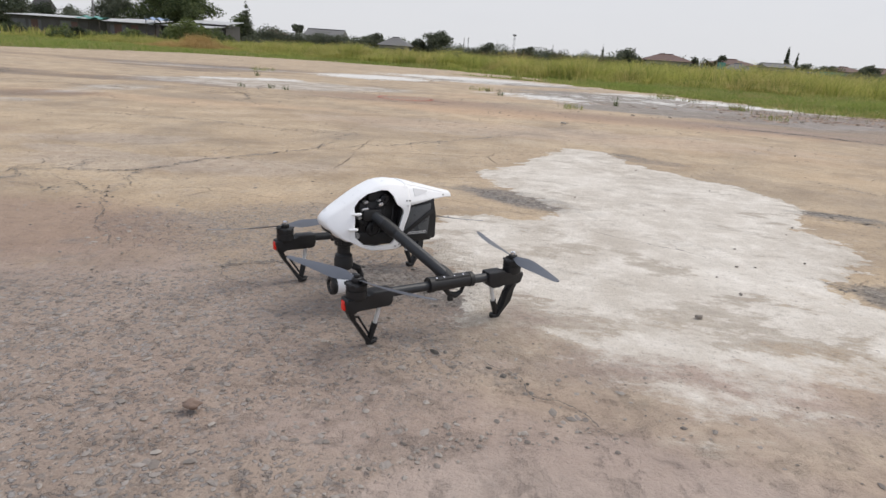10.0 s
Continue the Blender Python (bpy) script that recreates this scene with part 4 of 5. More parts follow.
def drone_side(root, side, prop_front, prop_rear):
    """One swing arm with its boom, two motors, legs and propellers. side: 1 left, -1 right."""
    half = 0.213 if side > 0 else 0.197
    y = half * side
    zc = 0.1105
    bm = bmesh.new()
    sweep(bm, [(0.080, side * 0.028, 0.221), (0.067, side * 0.06, 0.2085), (-0.010, side * (half - 0.015), 0.1235)], [0.0125, 0.0125, 0.0120], 20)
    arm = part("arm", bm, CARBON, root, "dark carbon tube arm")
    b = bmesh.new()
    sweep(b, [(0.0665, side * 0.061, 0.2079), (0.051, side * 0.089, 0.191)], 0.0137, 20)
    part("sleeve", b, BLACK, arm)
    b = bmesh.new()
    rod(b, (0.14, y, zc), (-0.13, y, zc - 0.003), 0.0098, seg=20)
    boom = part("boom", b, CARBON, root, "dark carbon tube boom")
    # saddle clamp with bolts
    b = bmesh.new()
    rod(b, (0.036, y, zc + 0.001), (-0.068, y, zc), 0.0150, seg=24)
    rod(b, (0.040, y, zc + 0.001), (0.030, y, zc + 0.001), 0.0165, seg=24)
    rod(b, (-0.060, y, zc), (-0.070, y, zc), 0.0163, seg=24)
    sweep(b, [(-0.004, side * (half - 0.035), 0.1325), (-0.013, side * (half - 0.019), 0.121), (-0.015, y, zc + 0.002)], [0.0132, 0.0165, 0.015], 16)
    box(b, (-0.015, y, zc + 0.010), (0.088, 0.022, 0.010), 0.004)
    clamp = part("clamp", b, BLACK, boom, "black moulded saddle clamp")
    for x in (0.024, 0.006, -0.020, -0.042):
        b = bmesh.new()
        rod(b, (x, y + side * 0.0070, zc + 0.0148), (x, y + side * 0.0078, zc + 0.0170), 0.0021, seg=12)
        part("bolt", b, METAL, clamp)
    # hook for the push rod
    b = bmesh.new()
    sweep(b, [(0.0, y, zc - 0.008), (-0.012, y, zc - 0.024), (-0.030, y, zc - 0.032), (-0.045, y, zc - 0.026), (-0.050, y, zc - 0.010)], [0.006, 0.006, 0.007, 0.005, 0.006], 10)
    box(b, (-0.018, y, zc - 0.036), (0.012, 0.010, 0.014), 0.003)
    part("hook", b, BLACK, clamp)
    for end, mx, rest in ((1, 0.2015, prop_front), (-1, -0.181, prop_rear)):
        s = end
        b = bmesh.new()
        # motor mount gripping the boom
        if s > 0:
            prism(b, [(0.226, 0.113), (0.229, 0.106), (0.224, 0.083), (0.211, 0.081), (0.203, 0.091), (0.154, 0.091), (0.150, 0.087), (0.136, 0.087), (0.130, 0.092), (0.128, 0.098), (0.128, 0.1215), (0.172, 0.1215), (0.178, 0.113)], y - 0.0155, y + 0.0155, 0.003)
        else:
            prism(b, [(-0.203, 0.113), (-0.205, 0.105), (-0.199, 0.088), (-0.188, 0.085), (-0.181, 0.091), (-0.148, 0.091), (-0.135, 0.088), (-0.124, 0.083), (-0.114, 0.089), (-0.108, 0.100), (-0.108, 0.1215), (-0.151, 0.1215), (-0.157, 0.113)], y - 0.0155, y + 0.0155, 0.003)
        mount = part("motor_mount", b, BLACK, boom, "black moulded motor mount")
        b = bmesh.new()
        lathe(b, [(0.001, 0.110), (0.0185, 0.110), (0.0205, 0.113), (0.0205, 0.128), (0.0185, 0.1285), (0.0185, 0.1305), (0.0205, 0.131), (0.0205, 0.139), (0.0185, 0.142), (0.008, 0.143), (0.001, 0.143)], 32, Matrix.Translation((mx, y, 0)))
        for k in range(8):
            a = 2 * math.pi * k / 8
            box(b, (mx + 0.0195 * math.cos(a), y + 0.0195 * math.sin(a), 0.1405), (0.004, 0.006, 0.004), 0.0008, Matrix.Rotation(a, 3, "Z"), 1)
        part("motor", b, BLACK, mount, "black brushless motor can")
        propeller(root, (mx, y, 0.1425), rest, -side * s)
        b = bmesh.new()
        lathe(b, [(0.001, 0.151), (0.0058, 0.151), (0.0062, 0.154), (0.0055, 0.158), (0.003, 0.1592), (0.001, 0.1595)], 18, Matrix.Translation((mx, y, 0)))
        part("prop_nut", b, METAL if not (s > 0 and side > 0) else BLACK, mount)
        # leg: outer blade, inner web, piston, foot
        fx, fy = (0.166, y - 0.010 * side) if s > 0 else (-0.154, y - 0.010 * side)
        topx = 0.2215 if s > 0 else -0.193
        b = bmesh.new()
        rows = [(topx, 0.108, 0.0075, 0.012), (topx - 0.004 * s, 0.088, 0.0075, 0.012), (topx - 0.013 * s, 0.066, 0.006 if s > 0 else 0.010, 0.010), (fx + 0.022 * s, 0.036, 0.006 if s > 0 else 0.011, 0.009), (fx + 0.006 * s, 0.012, 0.0075, 0.008), (fx + 0.001 * s, 0.003, 0.006, 0.008)]
        rings = []
        for x, z, hx, hy in rows:
            k = (0.11 - z) / 0.11
            cy = y + (fy - y) * k
            rings.append([b.verts.new((x + dx * hx, cy + dy * hy, z + dx * hx * 0.45 * s)) for dx, dy in ((-1, -1), (1, -1), (1, 1), (-1, 1))])
        for p, q in zip(rings, rings[1:]):
            for j in range(4):
                b.faces.new((p[j], p[(j + 1) % 4], q[(j + 1) % 4], q[j]))
        b.faces.new(rings[0][::-1])
        b.faces.new(rings[-1])
        bmesh.ops.bevel(b, geom=list(b.edges), offset=0.0015, segments=1, affect="EDGES")
        leg = part("leg", b, BLACK, root, "black landing leg with a light grey piston")
        b = bmesh.new()
        sweep(b, [(fx + 0.006 * s, fy, 0.006), (fx - 0.002 * s, fy, 0.0058), (fx - 0.011 * s, fy, 0.0068), (fx - 0.013 * s, fy, 0.013)], [0.006, 0.006, 0.006, 0.0042], 12, 1.25)
        part("foot", b, BLACK, leg)
        px, pz = (0.150, 0.087) if s > 0 else (-0.126, 0.086)
        b = bmesh.new()
        mid = Vector((fx - 0.004 * s, fy, 0.018)).lerp(Vector((px, y, pz)), 0.42)
        rod(b, mid, (px, y, pz), 0.0042, 0.0046, 14)
        part("piston", b, PISTON, leg, "light grey shock piston")
        b = bmesh.new()
        rod(b, (fx, fy, 0.010), mid, 0.006, 0.0068, 14)
        part("piston_sleeve", b, BLACK, leg)
        b = bmesh.new()
        a0, a1 = Vector((topx - 0.013 * s, y + (fy - y) * 0.4, 0.070)), Vector((fx + 0.006 * s, fy, 0.020))
        sweep(b, [a0, a0 + Vector((-0.014 * s, 0, -0.003)), (a0 + a1) / 2 + Vector((-0.009 * s, 0, 0.0)), a1 + Vector((-0.004 * s, 0, 0.004))], 0.0024, 8)
        part("web", b, BLACK, leg)
        if s > 0:
            b = bmesh.new()
            box(b, (0.2285, y, 0.099), (0.005, 0.013, 0.020), 0.002)
            part("lamp_lens", b, LED, mount, "small dim red signal lamp")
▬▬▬
# GIVEN INSTRUCTION:
Go through the listing above and quote it exactly, apart from its images.

# REPLY TO THE TASK:
10.0 s
Continue the Blender Python (bpy) script that recreates this scene with part 4 of 5. More parts follow.
def drone_side(root, side, prop_front, prop_rear):
    """One swing arm with its boom, two motors, legs and propellers. side: 1 left, -1 right."""
    half = 0.213 if side > 0 else 0.197
    y = half * side
    zc = 0.1105
    bm = bmesh.new()
    sweep(bm, [(0.080, side * 0.028, 0.221), (0.067, side * 0.06, 0.2085), (-0.010, side * (half - 0.015), 0.1235)], [0.0125, 0.0125, 0.0120], 20)
    arm = part("arm", bm, CARBON, root, "dark carbon tube arm")
    b = bmesh.new()
    sweep(b, [(0.0665, side * 0.061, 0.2079), (0.051, side * 0.089, 0.191)], 0.0137, 20)
    part("sleeve", b, BLACK, arm)
    b = bmesh.new()
    rod(b, (0.14, y, zc), (-0.13, y, zc - 0.003), 0.0098, seg=20)
    boom = part("boom", b, CARBON, root, "dark carbon tube boom")
    # saddle clamp with bolts
    b = bmesh.new()
    rod(b, (0.036, y, zc + 0.001), (-0.068, y, zc), 0.0150, seg=24)
    rod(b, (0.040, y, zc + 0.001), (0.030, y, zc + 0.001), 0.0165, seg=24)
    rod(b, (-0.060, y, zc), (-0.070, y, zc), 0.0163, seg=24)
    sweep(b, [(-0.004, side * (half - 0.035), 0.1325), (-0.013, side * (half - 0.019), 0.121), (-0.015, y, zc + 0.002)], [0.0132, 0.0165, 0.015], 16)
    box(b, (-0.015, y, zc + 0.010), (0.088, 0.022, 0.010), 0.004)
    clamp = part("clamp", b, BLACK, boom, "black moulded saddle clamp")
    for x in (0.024, 0.006, -0.020, -0.042):
        b = bmesh.new()
        rod(b, (x, y + side * 0.0070, zc + 0.0148), (x, y + side * 0.0078, zc + 0.0170), 0.0021, seg=12)
        part("bolt", b, METAL, clamp)
    # hook for the push rod
    b = bmesh.new()
    sweep(b, [(0.0, y, zc - 0.008), (-0.012, y, zc - 0.024), (-0.030, y, zc - 0.032), (-0.045, y, zc - 0.026), (-0.050, y, zc - 0.010)], [0.006, 0.006, 0.007, 0.005, 0.006], 10)
    box(b, (-0.018, y, zc - 0.036), (0.012, 0.010, 0.014), 0.003)
    part("hook", b, BLACK, clamp)
    for end, mx, rest in ((1, 0.2015, prop_front), (-1, -0.181, prop_rear)):
        s = end
        b = bmesh.new()
        # motor mount gripping the boom
        if s > 0:
            prism(b, [(0.226, 0.113), (0.229, 0.106), (0.224, 0.083), (0.211, 0.081), (0.203, 0.091), (0.154, 0.091), (0.150, 0.087), (0.136, 0.087), (0.130, 0.092), (0.128, 0.098), (0.128, 0.1215), (0.172, 0.1215), (0.178, 0.113)], y - 0.0155, y + 0.0155, 0.003)
        else:
            prism(b, [(-0.203, 0.113), (-0.205, 0.105), (-0.199, 0.088), (-0.188, 0.085), (-0.181, 0.091), (-0.148, 0.091), (-0.135, 0.088), (-0.124, 0.083), (-0.114, 0.089), (-0.108, 0.100), (-0.108, 0.1215), (-0.151, 0.1215), (-0.157, 0.113)], y - 0.0155, y + 0.0155, 0.003)
        mount = part("motor_mount", b, BLACK, boom, "black moulded motor mount")
        b = bmesh.new()
        lathe(b, [(0.001, 0.110), (0.0185, 0.110), (0.0205, 0.113), (0.0205, 0.128), (0.0185, 0.1285), (0.0185, 0.1305), (0.0205, 0.131), (0.0205, 0.139), (0.0185, 0.142), (0.008, 0.143), (0.001, 0.143)], 32, Matrix.Translation((mx, y, 0)))
        for k in range(8):
            a = 2 * math.pi * k / 8
            box(b, (mx + 0.0195 * math.cos(a), y + 0.0195 * math.sin(a), 0.1405), (0.004, 0.006, 0.004), 0.0008, Matrix.Rotation(a, 3, "Z"), 1)
        part("motor", b, BLACK, mount, "black brushless motor can")
        propeller(root, (mx, y, 0.1425), rest, -side * s)
        b = bmesh.new()
        lathe(b, [(0.001, 0.151), (0.0058, 0.151), (0.0062, 0.154), (0.0055, 0.158), (0.003, 0.1592), (0.001, 0.1595)], 18, Matrix.Translation((mx, y, 0)))
        part("prop_nut", b, METAL if not (s > 0 and side > 0) else BLACK, mount)
        # leg: outer blade, inner web, piston, foot
        fx, fy = (0.166, y - 0.010 * side) if s > 0 else (-0.154, y - 0.010 * side)
        topx = 0.2215 if s > 0 else -0.193
        b = bmesh.new()
        rows = [(topx, 0.108, 0.0075, 0.012), (topx - 0.004 * s, 0.088, 0.0075, 0.012), (topx - 0.013 * s, 0.066, 0.006 if s > 0 else 0.010, 0.010), (fx + 0.022 * s, 0.036, 0.006 if s > 0 else 0.011, 0.009), (fx + 0.006 * s, 0.012, 0.0075, 0.008), (fx + 0.001 * s, 0.003, 0.006, 0.008)]
        rings = []
        for x, z, hx, hy in rows:
            k = (0.11 - z) / 0.11
            cy = y + (fy - y) * k
            rings.append([b.verts.new((x + dx * hx, cy + dy * hy, z + dx * hx * 0.45 * s)) for dx, dy in ((-1, -1), (1, -1), (1, 1), (-1, 1))])
        for p, q in zip(rings, rings[1:]):
            for j in range(4):
                b.faces.new((p[j], p[(j + 1) % 4], q[(j + 1) % 4], q[j]))
        b.faces.new(rings[0][::-1])
        b.faces.new(rings[-1])
        bmesh.ops.bevel(b, geom=list(b.edges), offset=0.0015, segments=1, affect="EDGES")
        leg = part("leg", b, BLACK, root, "black landing leg with a light grey piston")
        b = bmesh.new()
        sweep(b, [(fx + 0.006 * s, fy, 0.006), (fx - 0.002 * s, fy, 0.0058), (fx - 0.011 * s, fy, 0.0068), (fx - 0.013 * s, fy, 0.013)], [0.006, 0.006, 0.006, 0.0042], 12, 1.25)
        part("foot", b, BLACK, leg)
        px, pz = (0.150, 0.087) if s > 0 else (-0.126, 0.086)
        b = bmesh.new()
        mid = Vector((fx - 0.004 * s, fy, 0.018)).lerp(Vector((px, y, pz)), 0.42)
        rod(b, mid, (px, y, pz), 0.0042, 0.0046, 14)
        part("piston", b, PISTON, leg, "light grey shock piston")
        b = bmesh.new()
        rod(b, (fx, fy, 0.010), mid, 0.006, 0.0068, 14)
        part("piston_sleeve", b, BLACK, leg)
        b = bmesh.new()
        a0, a1 = Vector((topx - 0.013 * s, y + (fy - y) * 0.4, 0.070)), Vector((fx + 0.006 * s, fy, 0.020))
        sweep(b, [a0, a0 + Vector((-0.014 * s, 0, -0.003)), (a0 + a1) / 2 + Vector((-0.009 * s, 0, 0.0)), a1 + Vector((-0.004 * s, 0, 0.004))], 0.0024, 8)
        part("web", b, BLACK, leg)
        if s > 0:
            b = bmesh.new()
            box(b, (0.2285, y, 0.099), (0.005, 0.013, 0.020), 0.002)
            part("lamp_lens", b, LED, mount, "small dim red signal lamp")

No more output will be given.